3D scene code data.

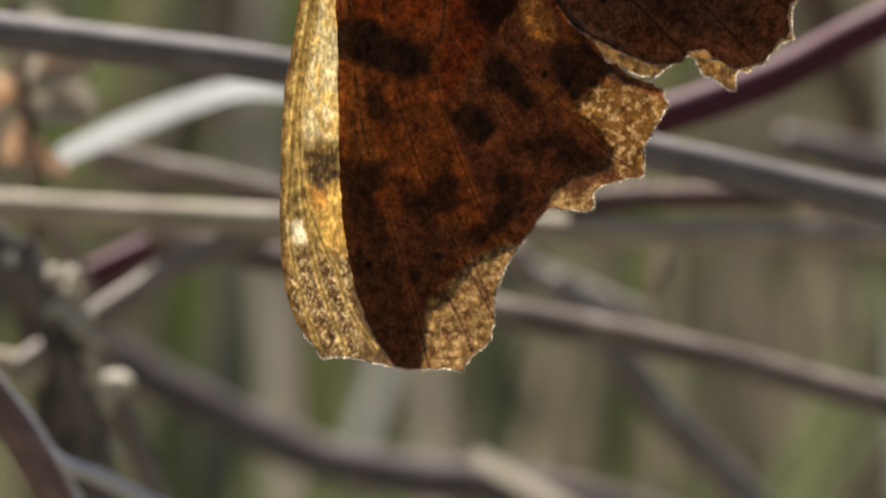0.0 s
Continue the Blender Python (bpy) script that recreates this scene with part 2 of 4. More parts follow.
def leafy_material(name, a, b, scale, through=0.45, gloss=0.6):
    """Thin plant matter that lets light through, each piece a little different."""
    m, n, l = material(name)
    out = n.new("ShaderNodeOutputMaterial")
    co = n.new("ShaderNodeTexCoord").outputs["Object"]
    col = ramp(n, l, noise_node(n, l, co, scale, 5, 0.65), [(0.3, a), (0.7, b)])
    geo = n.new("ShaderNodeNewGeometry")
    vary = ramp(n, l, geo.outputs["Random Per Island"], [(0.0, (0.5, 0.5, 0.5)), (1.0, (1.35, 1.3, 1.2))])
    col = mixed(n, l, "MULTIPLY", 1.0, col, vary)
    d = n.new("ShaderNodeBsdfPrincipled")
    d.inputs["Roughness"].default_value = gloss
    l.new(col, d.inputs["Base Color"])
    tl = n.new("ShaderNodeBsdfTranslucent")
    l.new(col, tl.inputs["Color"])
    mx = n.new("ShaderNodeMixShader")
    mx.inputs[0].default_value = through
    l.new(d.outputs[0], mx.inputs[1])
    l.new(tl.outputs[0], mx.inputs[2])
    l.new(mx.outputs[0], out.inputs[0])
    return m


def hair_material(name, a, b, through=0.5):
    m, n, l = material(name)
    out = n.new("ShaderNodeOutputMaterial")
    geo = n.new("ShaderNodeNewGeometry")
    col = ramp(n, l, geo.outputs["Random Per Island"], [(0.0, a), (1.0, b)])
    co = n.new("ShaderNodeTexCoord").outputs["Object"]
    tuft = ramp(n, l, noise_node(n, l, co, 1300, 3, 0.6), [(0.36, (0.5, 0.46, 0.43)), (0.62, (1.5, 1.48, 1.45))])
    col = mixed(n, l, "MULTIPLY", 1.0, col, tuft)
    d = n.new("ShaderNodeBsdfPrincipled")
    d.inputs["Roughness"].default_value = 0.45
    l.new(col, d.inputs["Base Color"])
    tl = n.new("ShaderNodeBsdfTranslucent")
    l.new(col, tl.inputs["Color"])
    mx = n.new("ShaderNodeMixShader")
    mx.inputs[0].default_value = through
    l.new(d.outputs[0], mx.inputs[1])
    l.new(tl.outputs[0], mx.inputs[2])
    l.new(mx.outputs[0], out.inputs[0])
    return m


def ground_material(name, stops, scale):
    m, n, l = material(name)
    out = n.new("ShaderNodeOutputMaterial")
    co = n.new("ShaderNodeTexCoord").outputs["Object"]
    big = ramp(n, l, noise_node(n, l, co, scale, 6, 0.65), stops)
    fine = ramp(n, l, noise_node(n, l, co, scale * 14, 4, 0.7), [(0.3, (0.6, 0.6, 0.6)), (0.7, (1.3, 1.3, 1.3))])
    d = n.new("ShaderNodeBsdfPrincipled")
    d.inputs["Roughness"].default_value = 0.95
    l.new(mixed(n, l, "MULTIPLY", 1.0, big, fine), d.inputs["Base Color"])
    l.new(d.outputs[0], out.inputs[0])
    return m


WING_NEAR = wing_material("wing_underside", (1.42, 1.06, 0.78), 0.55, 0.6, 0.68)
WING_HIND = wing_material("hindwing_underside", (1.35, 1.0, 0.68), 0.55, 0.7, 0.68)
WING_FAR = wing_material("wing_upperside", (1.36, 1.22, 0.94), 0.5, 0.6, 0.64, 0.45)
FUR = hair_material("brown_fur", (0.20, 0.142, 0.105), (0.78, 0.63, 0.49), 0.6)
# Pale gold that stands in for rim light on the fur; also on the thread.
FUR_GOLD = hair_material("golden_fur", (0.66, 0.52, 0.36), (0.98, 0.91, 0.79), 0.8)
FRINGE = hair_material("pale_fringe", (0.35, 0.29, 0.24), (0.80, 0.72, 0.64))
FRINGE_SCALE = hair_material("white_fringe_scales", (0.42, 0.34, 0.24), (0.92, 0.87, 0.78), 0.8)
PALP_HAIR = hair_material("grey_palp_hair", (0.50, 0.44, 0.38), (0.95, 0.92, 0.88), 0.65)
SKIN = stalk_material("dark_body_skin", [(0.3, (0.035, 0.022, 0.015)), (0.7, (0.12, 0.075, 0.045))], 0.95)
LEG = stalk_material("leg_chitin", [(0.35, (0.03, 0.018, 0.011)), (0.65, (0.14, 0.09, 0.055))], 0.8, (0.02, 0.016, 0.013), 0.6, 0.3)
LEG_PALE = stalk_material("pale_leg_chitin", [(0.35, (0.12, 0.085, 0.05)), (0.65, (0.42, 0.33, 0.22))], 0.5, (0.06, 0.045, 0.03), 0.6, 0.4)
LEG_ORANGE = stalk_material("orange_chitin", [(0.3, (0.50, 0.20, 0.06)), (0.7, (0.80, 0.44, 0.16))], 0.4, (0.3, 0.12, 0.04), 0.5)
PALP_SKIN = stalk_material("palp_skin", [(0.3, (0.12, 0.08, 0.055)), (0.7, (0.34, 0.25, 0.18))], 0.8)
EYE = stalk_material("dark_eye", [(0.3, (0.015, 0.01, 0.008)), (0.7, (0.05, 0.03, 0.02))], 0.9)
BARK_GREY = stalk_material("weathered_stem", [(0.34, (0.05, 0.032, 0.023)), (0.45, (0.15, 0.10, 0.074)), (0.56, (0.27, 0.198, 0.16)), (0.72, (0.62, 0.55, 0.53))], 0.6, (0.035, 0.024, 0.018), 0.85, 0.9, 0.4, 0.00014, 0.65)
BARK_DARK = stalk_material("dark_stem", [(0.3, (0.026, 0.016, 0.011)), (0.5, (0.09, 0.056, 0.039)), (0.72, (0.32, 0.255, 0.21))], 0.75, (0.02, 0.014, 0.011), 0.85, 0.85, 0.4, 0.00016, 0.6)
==
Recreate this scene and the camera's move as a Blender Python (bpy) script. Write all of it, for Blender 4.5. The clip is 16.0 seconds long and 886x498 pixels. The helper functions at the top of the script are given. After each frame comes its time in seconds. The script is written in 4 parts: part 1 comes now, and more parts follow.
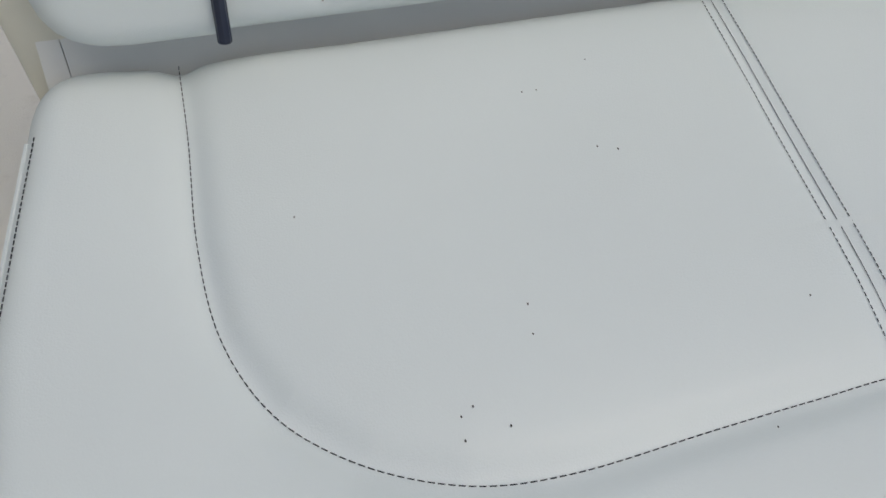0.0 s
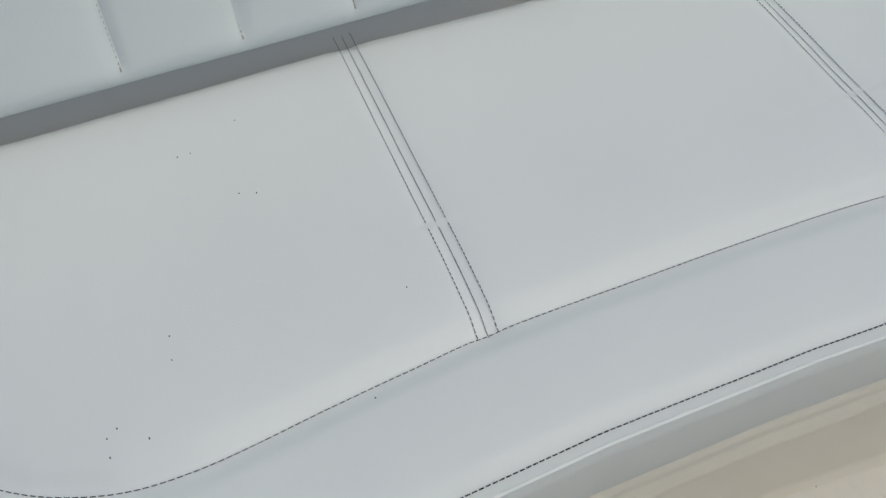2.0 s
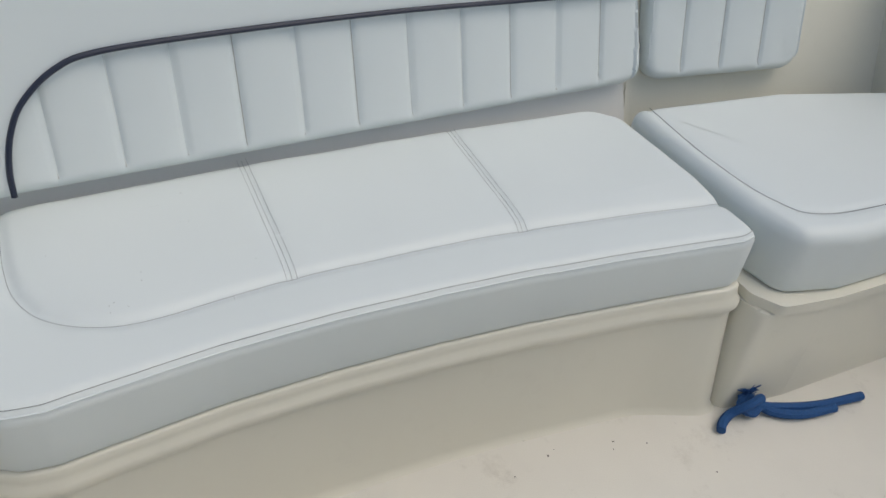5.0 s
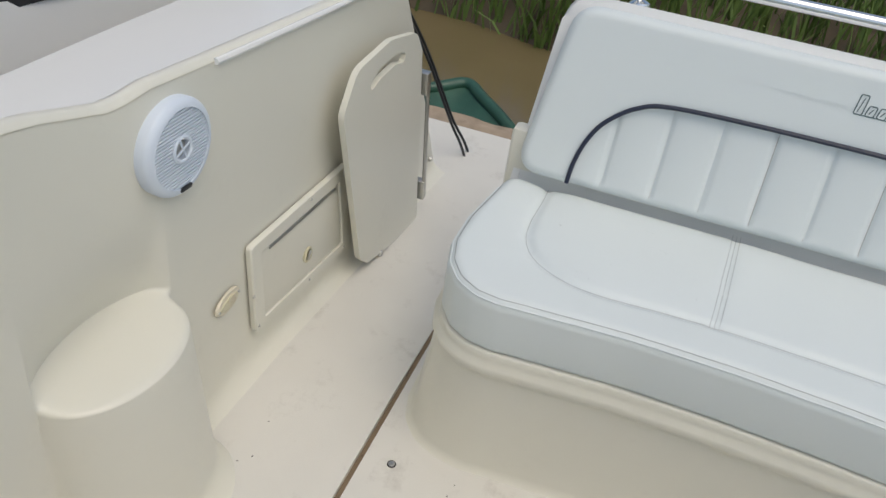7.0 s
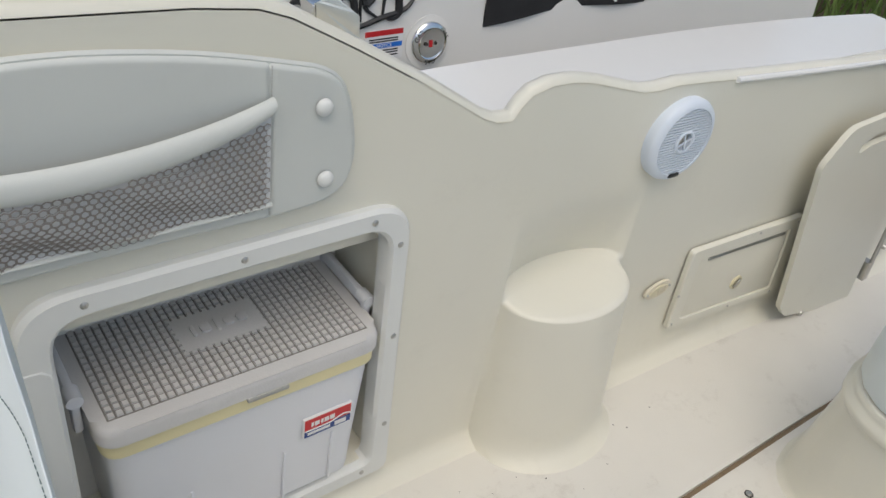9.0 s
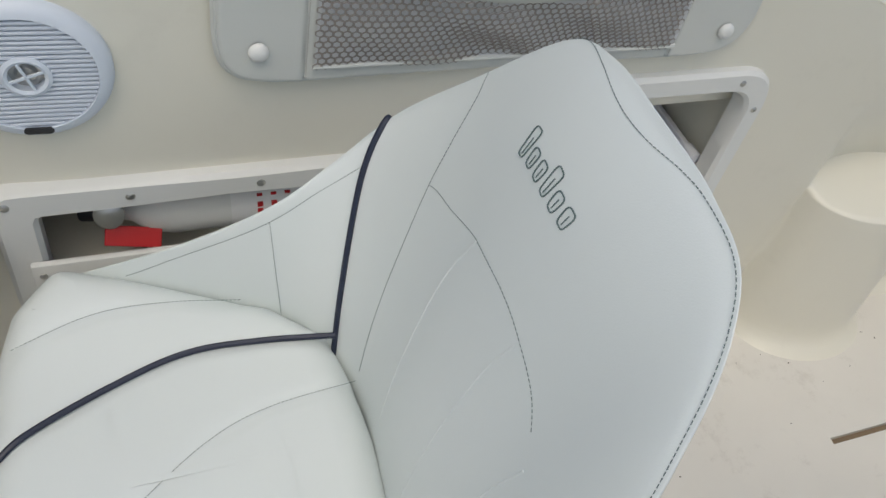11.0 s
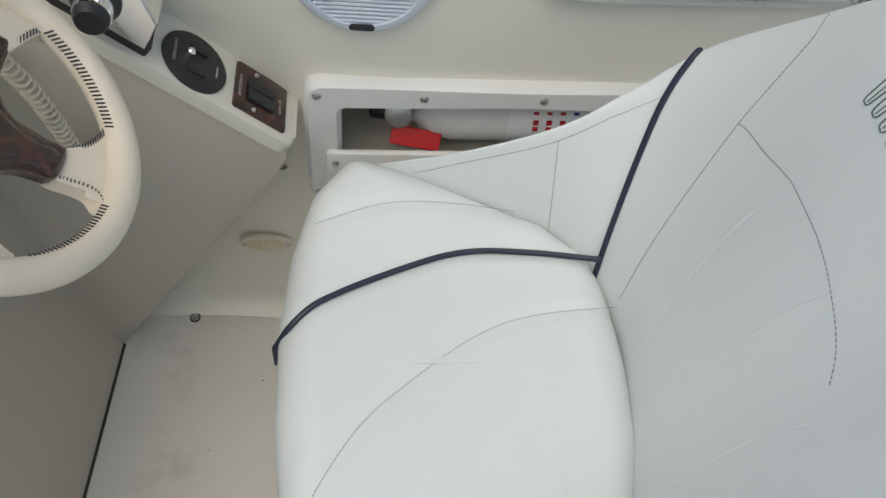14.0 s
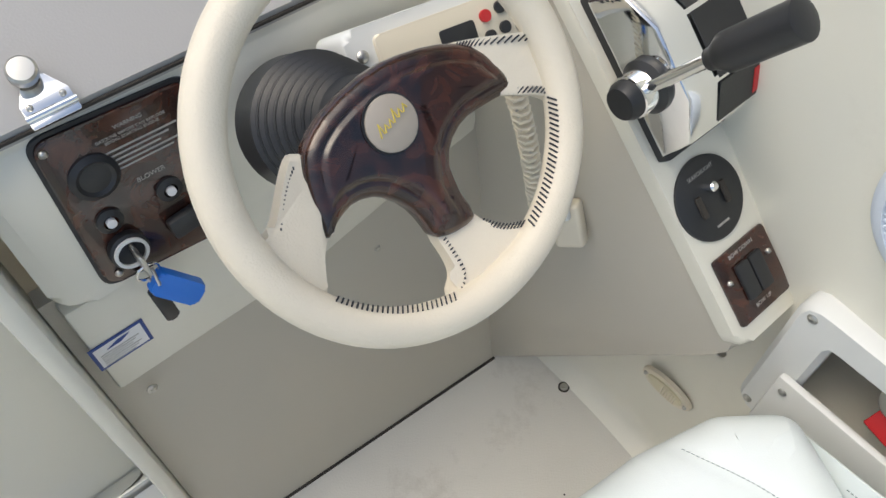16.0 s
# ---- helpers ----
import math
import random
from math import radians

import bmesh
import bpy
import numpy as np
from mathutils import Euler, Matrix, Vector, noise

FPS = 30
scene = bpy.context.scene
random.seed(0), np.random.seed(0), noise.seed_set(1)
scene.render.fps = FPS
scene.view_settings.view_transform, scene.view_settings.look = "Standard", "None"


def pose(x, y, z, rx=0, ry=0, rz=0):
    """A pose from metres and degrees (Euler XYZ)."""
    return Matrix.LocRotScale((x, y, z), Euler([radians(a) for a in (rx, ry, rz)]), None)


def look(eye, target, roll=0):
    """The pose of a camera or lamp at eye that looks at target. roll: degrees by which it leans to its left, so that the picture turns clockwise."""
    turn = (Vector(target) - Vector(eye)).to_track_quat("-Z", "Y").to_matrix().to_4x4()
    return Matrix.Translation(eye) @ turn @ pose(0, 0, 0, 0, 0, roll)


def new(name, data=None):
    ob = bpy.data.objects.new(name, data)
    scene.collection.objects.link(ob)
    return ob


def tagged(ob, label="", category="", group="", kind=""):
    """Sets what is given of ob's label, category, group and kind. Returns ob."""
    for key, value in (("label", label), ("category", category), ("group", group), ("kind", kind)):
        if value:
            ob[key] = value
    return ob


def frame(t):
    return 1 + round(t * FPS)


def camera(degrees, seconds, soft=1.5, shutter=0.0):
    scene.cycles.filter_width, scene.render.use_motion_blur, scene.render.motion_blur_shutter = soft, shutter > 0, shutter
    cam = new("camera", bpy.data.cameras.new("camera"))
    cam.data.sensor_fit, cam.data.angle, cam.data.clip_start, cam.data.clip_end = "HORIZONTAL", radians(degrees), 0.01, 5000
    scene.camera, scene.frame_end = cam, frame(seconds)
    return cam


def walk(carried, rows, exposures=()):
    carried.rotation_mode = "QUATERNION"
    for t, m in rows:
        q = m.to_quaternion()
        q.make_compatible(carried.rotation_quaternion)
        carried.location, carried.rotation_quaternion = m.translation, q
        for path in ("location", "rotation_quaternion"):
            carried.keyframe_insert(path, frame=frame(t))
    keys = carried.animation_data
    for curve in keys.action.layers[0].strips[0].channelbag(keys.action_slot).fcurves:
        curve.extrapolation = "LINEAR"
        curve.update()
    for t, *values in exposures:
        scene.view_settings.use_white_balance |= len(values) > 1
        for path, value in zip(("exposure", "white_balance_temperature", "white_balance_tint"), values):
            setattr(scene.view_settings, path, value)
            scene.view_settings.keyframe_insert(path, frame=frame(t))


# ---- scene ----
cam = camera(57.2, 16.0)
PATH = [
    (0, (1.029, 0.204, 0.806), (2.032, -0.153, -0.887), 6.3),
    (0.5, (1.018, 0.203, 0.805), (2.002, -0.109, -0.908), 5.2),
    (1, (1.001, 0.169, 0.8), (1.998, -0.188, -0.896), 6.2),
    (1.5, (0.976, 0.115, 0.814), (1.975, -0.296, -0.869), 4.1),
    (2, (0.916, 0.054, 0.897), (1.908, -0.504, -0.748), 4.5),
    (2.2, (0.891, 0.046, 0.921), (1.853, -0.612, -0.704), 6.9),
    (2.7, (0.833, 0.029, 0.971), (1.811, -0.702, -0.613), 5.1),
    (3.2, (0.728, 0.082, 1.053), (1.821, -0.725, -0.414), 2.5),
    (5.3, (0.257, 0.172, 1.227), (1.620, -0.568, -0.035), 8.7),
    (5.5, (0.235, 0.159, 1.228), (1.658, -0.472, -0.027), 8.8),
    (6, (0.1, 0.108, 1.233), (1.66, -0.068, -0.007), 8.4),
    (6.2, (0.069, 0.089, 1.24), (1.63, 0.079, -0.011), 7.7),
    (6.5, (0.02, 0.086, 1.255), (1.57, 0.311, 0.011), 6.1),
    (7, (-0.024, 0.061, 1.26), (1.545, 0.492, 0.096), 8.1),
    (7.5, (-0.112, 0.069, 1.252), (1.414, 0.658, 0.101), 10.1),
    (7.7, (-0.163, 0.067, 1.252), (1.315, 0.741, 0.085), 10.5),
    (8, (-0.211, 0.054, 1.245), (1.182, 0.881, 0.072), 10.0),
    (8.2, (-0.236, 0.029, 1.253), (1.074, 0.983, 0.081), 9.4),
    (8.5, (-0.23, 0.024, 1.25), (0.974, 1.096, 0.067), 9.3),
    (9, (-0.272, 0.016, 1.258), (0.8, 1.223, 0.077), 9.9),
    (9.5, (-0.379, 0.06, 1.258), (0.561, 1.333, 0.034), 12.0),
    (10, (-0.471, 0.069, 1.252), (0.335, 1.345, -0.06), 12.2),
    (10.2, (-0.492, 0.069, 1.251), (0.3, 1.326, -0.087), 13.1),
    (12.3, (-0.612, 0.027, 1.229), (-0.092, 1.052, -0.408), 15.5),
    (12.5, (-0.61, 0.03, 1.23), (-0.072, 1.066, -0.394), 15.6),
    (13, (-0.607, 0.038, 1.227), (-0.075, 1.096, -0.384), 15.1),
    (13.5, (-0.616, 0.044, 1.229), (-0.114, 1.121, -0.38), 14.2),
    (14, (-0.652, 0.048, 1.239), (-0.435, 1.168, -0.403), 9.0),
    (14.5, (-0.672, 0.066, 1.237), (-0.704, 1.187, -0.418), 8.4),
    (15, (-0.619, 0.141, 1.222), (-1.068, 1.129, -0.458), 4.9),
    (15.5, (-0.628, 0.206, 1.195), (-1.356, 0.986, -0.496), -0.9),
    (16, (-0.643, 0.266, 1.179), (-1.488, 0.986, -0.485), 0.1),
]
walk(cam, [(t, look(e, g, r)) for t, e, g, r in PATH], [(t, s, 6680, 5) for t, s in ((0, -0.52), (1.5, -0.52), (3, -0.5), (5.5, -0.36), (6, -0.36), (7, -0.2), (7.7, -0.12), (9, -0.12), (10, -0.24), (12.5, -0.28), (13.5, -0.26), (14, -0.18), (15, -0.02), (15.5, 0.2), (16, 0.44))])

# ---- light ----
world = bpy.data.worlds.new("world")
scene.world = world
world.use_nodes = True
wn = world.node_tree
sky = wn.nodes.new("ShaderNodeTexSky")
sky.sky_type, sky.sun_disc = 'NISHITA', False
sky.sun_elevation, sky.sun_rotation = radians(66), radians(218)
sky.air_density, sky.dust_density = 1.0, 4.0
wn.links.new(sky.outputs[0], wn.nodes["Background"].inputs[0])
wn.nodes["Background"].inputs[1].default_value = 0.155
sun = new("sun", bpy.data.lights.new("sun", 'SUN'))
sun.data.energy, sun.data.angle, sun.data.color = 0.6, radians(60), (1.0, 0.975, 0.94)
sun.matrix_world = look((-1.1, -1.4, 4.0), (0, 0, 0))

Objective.
Check each line of the records above for "values", and copy those that have it.

Exercise result.
    for t, *values in exposures:
        scene.view_settings.use_white_balance |= len(values) > 1
        for path, value in zip(("exposure", "white_balance_temperature", "white_balance_tint"), values):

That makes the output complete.